Nonequilibrium Interface Dynamics:
Fundamental Physical Issues in Nonequilibrium Interface Dynamics

CSIC Building (#406), Seminar Room 4122.
Directions: home.cscamm.umd.edu/directions

Spinodal Decomposition in 'Curved Space' and Nanoporosity Formation

Dr. Alain Karma

Physics Department at Northeastern University

Abstract:   Dealloying is a method for fabricating open nanoporous structures with ligament widths as small as a few nanometers, useful for sensor and other applications that require ultra-high surface area materials.

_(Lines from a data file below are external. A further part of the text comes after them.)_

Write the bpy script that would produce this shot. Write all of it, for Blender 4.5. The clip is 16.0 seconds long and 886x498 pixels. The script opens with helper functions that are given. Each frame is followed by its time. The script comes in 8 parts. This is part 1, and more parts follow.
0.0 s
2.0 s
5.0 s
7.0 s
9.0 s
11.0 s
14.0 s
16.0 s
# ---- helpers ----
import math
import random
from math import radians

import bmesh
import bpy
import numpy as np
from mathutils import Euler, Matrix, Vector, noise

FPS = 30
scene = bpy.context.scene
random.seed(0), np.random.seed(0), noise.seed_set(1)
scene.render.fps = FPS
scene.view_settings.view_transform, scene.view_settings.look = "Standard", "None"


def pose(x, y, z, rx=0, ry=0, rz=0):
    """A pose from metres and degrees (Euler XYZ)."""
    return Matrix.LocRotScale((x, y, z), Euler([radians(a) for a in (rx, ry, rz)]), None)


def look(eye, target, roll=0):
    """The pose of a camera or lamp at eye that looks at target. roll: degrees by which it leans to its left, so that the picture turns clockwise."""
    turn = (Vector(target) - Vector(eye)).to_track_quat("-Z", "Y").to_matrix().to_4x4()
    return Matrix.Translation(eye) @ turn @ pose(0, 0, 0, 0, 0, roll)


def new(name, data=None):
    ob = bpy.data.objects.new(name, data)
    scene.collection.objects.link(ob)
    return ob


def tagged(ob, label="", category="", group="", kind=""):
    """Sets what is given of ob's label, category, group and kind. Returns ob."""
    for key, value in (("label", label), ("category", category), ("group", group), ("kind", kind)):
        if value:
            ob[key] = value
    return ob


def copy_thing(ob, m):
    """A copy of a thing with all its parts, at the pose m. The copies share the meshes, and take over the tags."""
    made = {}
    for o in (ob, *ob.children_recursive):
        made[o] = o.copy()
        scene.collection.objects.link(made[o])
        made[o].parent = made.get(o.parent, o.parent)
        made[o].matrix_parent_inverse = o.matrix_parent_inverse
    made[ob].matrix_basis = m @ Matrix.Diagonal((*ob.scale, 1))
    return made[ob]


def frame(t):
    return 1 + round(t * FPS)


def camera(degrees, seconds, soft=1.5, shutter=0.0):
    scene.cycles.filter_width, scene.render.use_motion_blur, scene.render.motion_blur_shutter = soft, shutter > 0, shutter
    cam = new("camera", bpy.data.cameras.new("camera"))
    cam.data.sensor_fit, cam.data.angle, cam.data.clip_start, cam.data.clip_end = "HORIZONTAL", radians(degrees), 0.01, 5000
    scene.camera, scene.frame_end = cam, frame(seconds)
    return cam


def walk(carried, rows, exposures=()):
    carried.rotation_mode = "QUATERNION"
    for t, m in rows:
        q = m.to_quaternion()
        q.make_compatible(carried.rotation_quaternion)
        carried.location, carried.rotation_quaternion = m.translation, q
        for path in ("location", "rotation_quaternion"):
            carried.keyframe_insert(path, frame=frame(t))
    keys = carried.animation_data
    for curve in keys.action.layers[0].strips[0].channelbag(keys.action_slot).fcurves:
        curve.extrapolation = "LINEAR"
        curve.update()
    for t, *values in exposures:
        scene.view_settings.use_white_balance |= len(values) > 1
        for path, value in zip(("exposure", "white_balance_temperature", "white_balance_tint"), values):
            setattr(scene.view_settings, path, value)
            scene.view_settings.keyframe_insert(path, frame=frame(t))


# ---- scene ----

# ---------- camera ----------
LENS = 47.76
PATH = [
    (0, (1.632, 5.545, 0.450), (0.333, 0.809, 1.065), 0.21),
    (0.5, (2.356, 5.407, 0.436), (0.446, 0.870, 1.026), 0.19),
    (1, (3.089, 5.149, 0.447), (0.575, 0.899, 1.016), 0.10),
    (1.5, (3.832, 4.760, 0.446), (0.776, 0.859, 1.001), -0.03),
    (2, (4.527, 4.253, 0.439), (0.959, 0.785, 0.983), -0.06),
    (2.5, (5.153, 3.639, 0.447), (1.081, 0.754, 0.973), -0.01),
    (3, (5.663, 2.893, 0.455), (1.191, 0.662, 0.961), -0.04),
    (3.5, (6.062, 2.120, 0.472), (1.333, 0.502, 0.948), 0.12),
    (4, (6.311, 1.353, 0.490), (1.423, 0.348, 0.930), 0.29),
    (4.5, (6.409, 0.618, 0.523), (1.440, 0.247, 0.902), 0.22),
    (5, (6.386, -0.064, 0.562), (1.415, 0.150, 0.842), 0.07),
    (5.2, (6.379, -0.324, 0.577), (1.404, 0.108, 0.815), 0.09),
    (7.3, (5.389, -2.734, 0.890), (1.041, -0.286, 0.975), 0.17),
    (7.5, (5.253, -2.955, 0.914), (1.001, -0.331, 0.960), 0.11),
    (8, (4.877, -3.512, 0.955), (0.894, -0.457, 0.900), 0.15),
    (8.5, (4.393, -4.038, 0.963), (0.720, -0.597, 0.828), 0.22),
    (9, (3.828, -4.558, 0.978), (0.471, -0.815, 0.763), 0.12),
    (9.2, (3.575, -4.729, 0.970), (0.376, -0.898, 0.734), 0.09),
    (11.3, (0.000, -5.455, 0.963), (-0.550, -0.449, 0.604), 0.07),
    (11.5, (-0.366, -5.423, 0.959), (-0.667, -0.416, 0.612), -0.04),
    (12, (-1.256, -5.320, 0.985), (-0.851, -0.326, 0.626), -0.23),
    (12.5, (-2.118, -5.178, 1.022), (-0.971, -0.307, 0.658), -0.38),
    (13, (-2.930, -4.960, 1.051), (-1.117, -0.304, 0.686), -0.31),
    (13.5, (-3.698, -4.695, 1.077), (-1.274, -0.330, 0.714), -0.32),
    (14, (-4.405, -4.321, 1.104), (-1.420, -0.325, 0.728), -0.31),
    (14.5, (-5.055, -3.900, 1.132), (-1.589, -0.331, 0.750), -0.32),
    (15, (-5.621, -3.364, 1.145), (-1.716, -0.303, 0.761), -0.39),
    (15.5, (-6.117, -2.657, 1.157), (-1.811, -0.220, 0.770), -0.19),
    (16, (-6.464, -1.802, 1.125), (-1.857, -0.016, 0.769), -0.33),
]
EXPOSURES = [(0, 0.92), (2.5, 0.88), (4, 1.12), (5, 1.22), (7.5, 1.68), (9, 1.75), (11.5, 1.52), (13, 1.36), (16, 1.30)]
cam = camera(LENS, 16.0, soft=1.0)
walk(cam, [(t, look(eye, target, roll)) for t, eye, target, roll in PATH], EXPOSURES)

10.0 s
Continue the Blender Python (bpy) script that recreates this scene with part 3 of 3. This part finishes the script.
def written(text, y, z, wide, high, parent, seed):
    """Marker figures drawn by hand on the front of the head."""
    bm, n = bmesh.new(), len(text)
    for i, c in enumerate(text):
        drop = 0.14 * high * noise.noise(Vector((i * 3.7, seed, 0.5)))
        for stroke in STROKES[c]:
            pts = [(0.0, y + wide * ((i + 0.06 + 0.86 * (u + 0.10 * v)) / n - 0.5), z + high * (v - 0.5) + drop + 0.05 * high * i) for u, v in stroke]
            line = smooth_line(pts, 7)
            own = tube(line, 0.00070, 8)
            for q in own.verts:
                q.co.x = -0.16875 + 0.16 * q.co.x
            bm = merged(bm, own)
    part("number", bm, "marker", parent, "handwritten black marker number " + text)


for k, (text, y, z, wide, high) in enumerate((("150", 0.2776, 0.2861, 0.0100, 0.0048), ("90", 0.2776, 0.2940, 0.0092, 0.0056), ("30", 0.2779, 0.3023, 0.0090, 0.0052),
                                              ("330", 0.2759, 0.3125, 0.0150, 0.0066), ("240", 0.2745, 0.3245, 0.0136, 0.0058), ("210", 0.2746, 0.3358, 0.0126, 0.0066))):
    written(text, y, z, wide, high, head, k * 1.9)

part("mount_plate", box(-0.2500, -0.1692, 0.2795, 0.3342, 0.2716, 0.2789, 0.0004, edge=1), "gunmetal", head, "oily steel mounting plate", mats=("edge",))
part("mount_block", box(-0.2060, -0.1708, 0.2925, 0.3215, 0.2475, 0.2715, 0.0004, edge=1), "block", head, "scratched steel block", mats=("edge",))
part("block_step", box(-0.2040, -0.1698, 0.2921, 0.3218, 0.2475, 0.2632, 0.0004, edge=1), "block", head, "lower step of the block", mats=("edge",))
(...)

In the context of silver-gold alloys, it was recently proposed that the formation of these structures is due to a phase separation process that produces gold-rich and gold-poor regions at the curved alloy-electrolyte interface [J. Erlebacher, M. J. Aziz, A. Karma, N. Dimitrov, and K. Sieradzki, Nature 410, 450 (2001)]. Here, we explore this idea further using a phase-field approach where the alloy-electrolyte interface is spatially diffuse. The model leaves out most of the details of the electrochemistry of the dealloying process, but describes simultaneously the kinetics of quasi-two-dimensional spinodal decomposition confined to a moving interface of complex shape, and the highly nonlinear motion of this interface that is itself governed by the local (gold) composition and the interface curvature. Despite its simplicity, this model is able to reproduce qualitatively several salient features of nanoporosity formation observed experimentally including the existence of a threshold over-potential for porosity formation and its dependence on alloy composition. These results shed light on the origin of this threshold and the physical parameters that govern the pore scale.